At 17th level you can remove any conditions that can be removed with the Wish spell.
These tricks are only available to Physic's.
- Always With a Tonic. You ready and administer a potion to yourself or an ally within 5 feet without spending an action. At 6th level, you may instead use the Physic Dice ability as a free action.
- Opening Wounds. Use this trick when you attack a creature with a weapon attack and the creature is missing any of its Hit Points. You have advantage on the attack roll. At 6th level you can add your Savant Die to the damage. This does not spend a die from your Savant Dice pool.
- Rescue the Suffering. You can use an action to activate this trick. You gain the benefits of the Dash and Disengage actions, and if you move within 5 feet of a willing creature no more than one size category larger than you, you can pull that creature along as you move. You can only move one creature with this ability.
- Sinister Hand. At 6th level, when you hit with a weapon, you can inject the target with a poison in your possession. If the poison allows a saving throw, use your savant save DC if that is better than the poison's save DC. You always have access to an injected poison that does your Savant Die poison damage with no saving throw.
At 6th level, you can take an action and spend a savant die to heal a creature you touch. Roll the savant die and add your Medicine modifier, the target recovers Hit Points equal to the result. Undead and constructs cannot benefit from this ability.
At 11th level, countless minor exposures to ailments of all kinds have made you immune to poison damage, the poisoned condition, and all forms of disease, infection, or infestation.

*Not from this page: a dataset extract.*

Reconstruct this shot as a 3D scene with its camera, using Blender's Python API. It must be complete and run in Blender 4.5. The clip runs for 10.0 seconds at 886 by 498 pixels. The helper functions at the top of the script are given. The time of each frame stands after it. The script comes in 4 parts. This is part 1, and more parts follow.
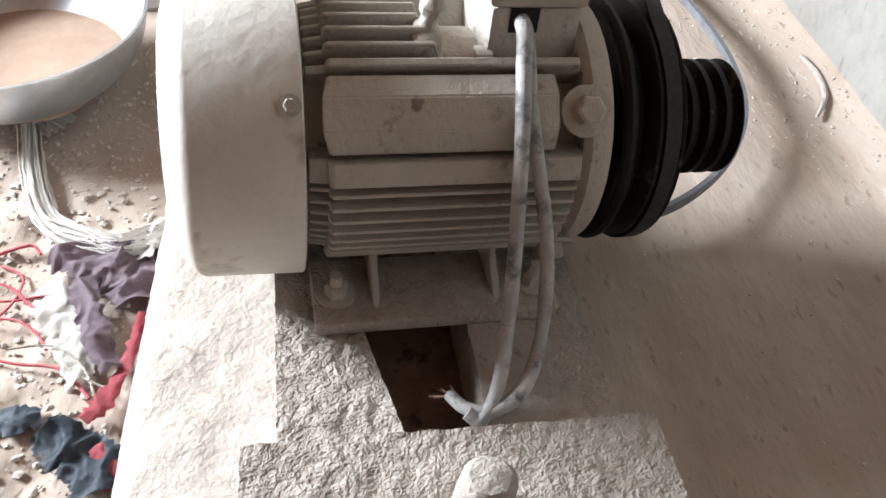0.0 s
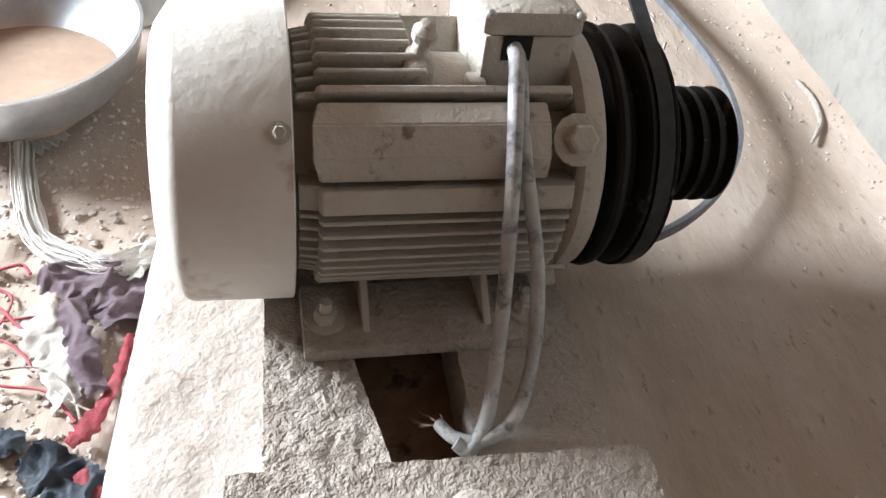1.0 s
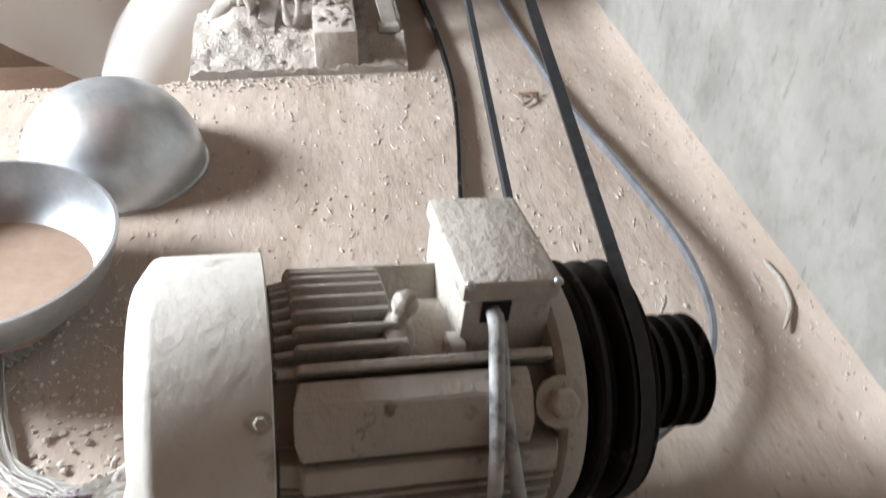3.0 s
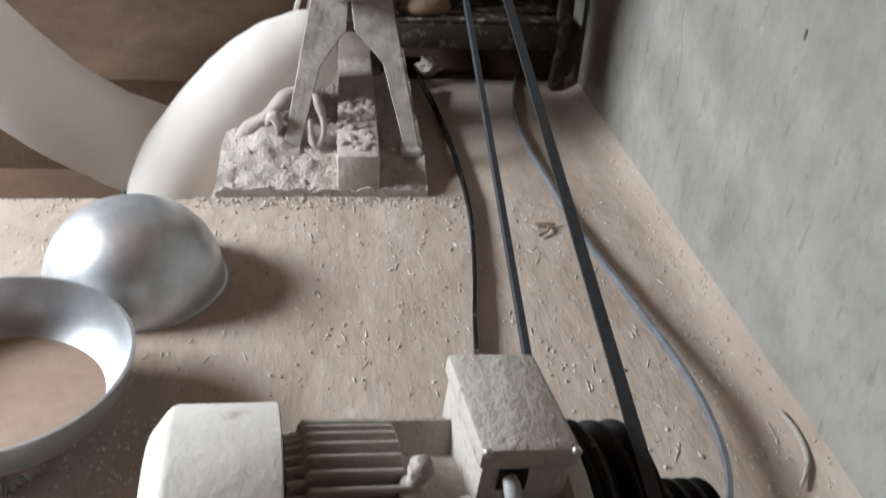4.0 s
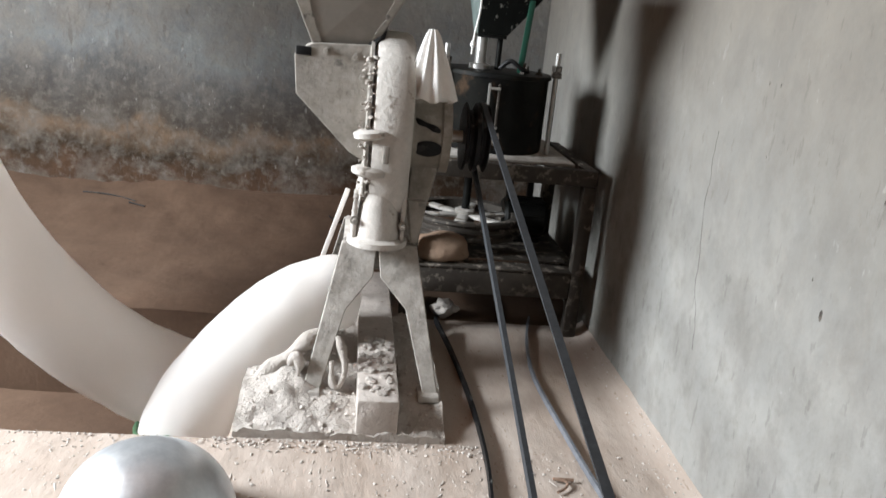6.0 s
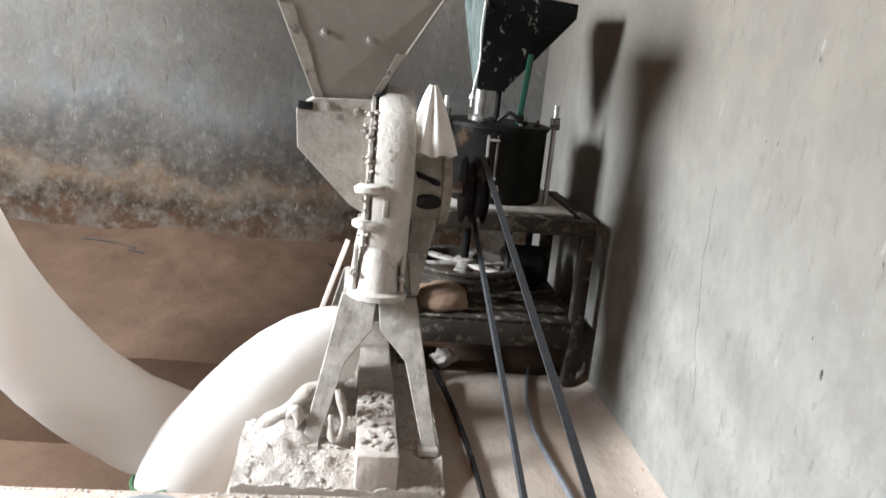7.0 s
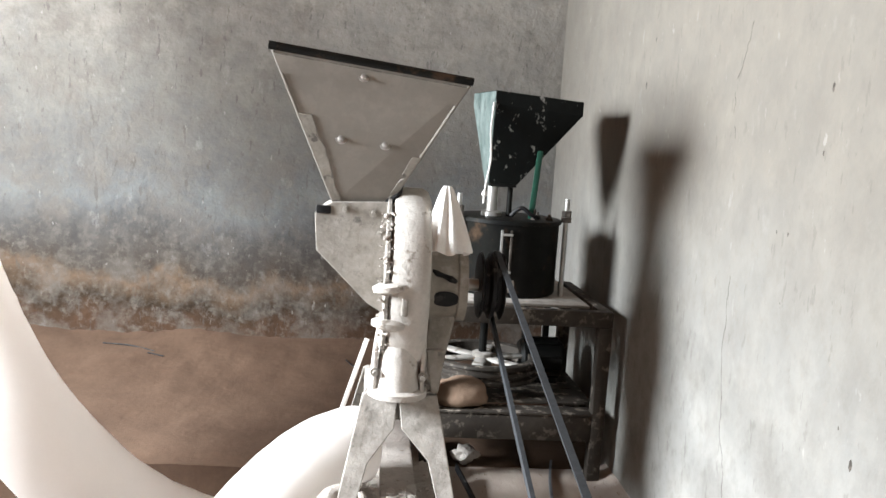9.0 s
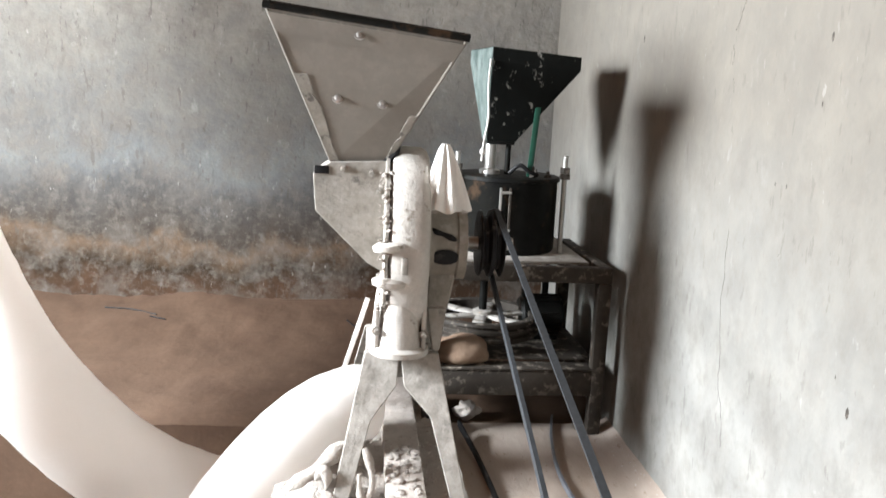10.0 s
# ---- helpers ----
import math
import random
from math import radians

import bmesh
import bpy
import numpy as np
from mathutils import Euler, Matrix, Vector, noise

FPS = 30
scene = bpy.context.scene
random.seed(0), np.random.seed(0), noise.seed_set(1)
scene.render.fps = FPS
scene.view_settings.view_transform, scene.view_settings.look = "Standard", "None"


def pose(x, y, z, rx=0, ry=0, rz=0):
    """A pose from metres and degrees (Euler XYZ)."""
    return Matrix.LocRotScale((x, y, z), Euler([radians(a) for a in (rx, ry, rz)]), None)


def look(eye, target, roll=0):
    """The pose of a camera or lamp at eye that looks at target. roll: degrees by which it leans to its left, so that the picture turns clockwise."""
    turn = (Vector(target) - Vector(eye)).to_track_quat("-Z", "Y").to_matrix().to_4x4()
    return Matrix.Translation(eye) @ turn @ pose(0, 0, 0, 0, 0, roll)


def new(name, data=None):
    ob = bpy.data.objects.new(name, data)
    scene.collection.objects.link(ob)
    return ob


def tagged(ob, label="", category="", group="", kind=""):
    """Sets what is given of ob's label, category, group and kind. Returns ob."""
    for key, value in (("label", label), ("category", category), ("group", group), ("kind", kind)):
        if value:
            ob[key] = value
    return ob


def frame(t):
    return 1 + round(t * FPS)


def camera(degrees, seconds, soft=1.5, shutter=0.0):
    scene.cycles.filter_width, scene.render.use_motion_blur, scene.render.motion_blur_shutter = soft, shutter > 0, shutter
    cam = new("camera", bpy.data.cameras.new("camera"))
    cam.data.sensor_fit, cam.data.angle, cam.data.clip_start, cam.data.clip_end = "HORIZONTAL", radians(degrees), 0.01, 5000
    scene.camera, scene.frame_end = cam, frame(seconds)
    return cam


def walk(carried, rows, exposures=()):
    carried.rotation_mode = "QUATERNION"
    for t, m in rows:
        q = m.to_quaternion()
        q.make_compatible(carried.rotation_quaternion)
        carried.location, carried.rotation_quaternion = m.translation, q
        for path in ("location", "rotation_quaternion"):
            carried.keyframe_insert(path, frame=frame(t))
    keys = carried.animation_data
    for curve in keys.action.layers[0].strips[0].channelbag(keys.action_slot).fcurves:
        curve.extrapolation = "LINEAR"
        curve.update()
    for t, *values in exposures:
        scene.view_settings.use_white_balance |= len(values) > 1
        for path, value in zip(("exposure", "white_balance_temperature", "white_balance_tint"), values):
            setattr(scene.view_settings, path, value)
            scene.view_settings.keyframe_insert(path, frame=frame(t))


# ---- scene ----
cam = camera(56.7, 10.0, shutter=0.5)
PATH = [
    (0, (-0.047, 0.023, 0.96), (0.11, 1.418, -0.464), 0.8),
    (0.5, (-0.042, 0.037, 0.961), (0.151, 1.431, -0.46), 1.5),
    (1, (-0.036, 0.04, 0.968), (0.127, 1.456, -0.435), 1.5),
    (1.5, (-0.034, 0.051, 0.971), (0.122, 1.463, -0.437), 1.6),
    (2, (-0.029, 0.089, 0.992), (0.149, 1.47, -0.444), -2.2),
    (2.5, (-0.018, 0.151, 1.063), (0.211, 1.596, -0.302), -4.9),
    (2.7, (-0.024, 0.16, 1.092), (0.214, 1.652, -0.219), -1.9),
    (3.8, (-0.046, 0.221, 1.165), (0.196, 1.885, 0.082), 3.6),
    (4, (-0.049, 0.215, 1.185), (0.184, 1.907, 0.145), 3.7),
    (4.5, (-0.066, 0.209, 1.217), (0.18, 1.999, 0.36), 3.9),
    (5, (-0.088, 0.21, 1.247), (0.158, 2.04, 0.477), 4.7),
    (5.5, (-0.111, 0.194, 1.271), (0.122, 2.063, 0.597), 5.2),
    (5.7, (-0.123, 0.213, 1.274), (0.105, 2.102, 0.657), 5.7),
    (7, (-0.145, 0.223, 1.322), (0.084, 2.154, 0.857), 5.8),
    (7.5, (-0.158, 0.196, 1.347), (0.031, 2.154, 0.983), 5.0),
    (8, (-0.166, 0.188, 1.355), (0.018, 2.159, 1.066), 4.3),
    (8.5, (-0.162, 0.209, 1.353), (0.02, 2.185, 1.101), 3.8),
    (9, (-0.168, 0.193, 1.358), (0.018, 2.167, 1.1), 3.7),
    (9.5, (-0.169, 0.19, 1.358), (0.021, 2.161, 1.077), 3.6),
    (10, (-0.17, 0.187, 1.352), (0.023, 2.146, 0.999), 2.8),
]
EXPOSURES = [(0.0, 0.38), (2.0, 0.38), (2.7, 0.22), (3.8, -0.74), (4.5, -0.62), (5.5, -0.44), (7.0, 0.08), (8.0, 0.26), (8.5, 0.28), (9.0, 0.42), (10.0, 0.48)]
walk(cam, [(t, look(eye, target, roll)) for t, eye, target, roll in PATH], EXPOSURES)

# ---- world, light, exposure ----
world = bpy.data.worlds.new("world")
scene.world = world
world.use_nodes = True
sky = world.node_tree.nodes.new("ShaderNodeTexSky")
sky.sky_type, sky.sun_disc = "NISHITA", False
sky.sun_elevation, sky.sun_rotation = radians(28), radians(-90)
world.node_tree.links.new(sky.outputs[0], world.node_tree.nodes["Background"].inputs[0])
world.node_tree.nodes["Background"].inputs[1].default_value = 0.05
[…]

Also at 14th level, you can revive the dead if you reach them soon enough. You can spend an action touching a creature that has recently died. Make a Medicine check with a DC equal to the number of rounds the creature has been dead. On a success, the creature returns to life with Hit Points equal to the result of your Medicine check. A creature can only benefit from Resuscitate once between long rests. Undead and constructs cannot benefit from this ability.
At 17th level, you can use a bonus action to touch a creature. The creature regains hit points equal to 1d8 + your Intelligence modifier. Each creature can only benefit from this ability once. They can benefit again after they finish a long or short rest. Constructs and undead cannot benefit from this ability.
Also at 17th level, you become immune to the paralyzed, petrified, and stunned conditions. Choose one of acid, cold, fire, lightning, necrotic, psychic, radiant, or thunder damage. You gain immunity to the chosen damage type. When you finish a long or short rest, you can exchange this damage immunity with immunity to another type of damage from this list.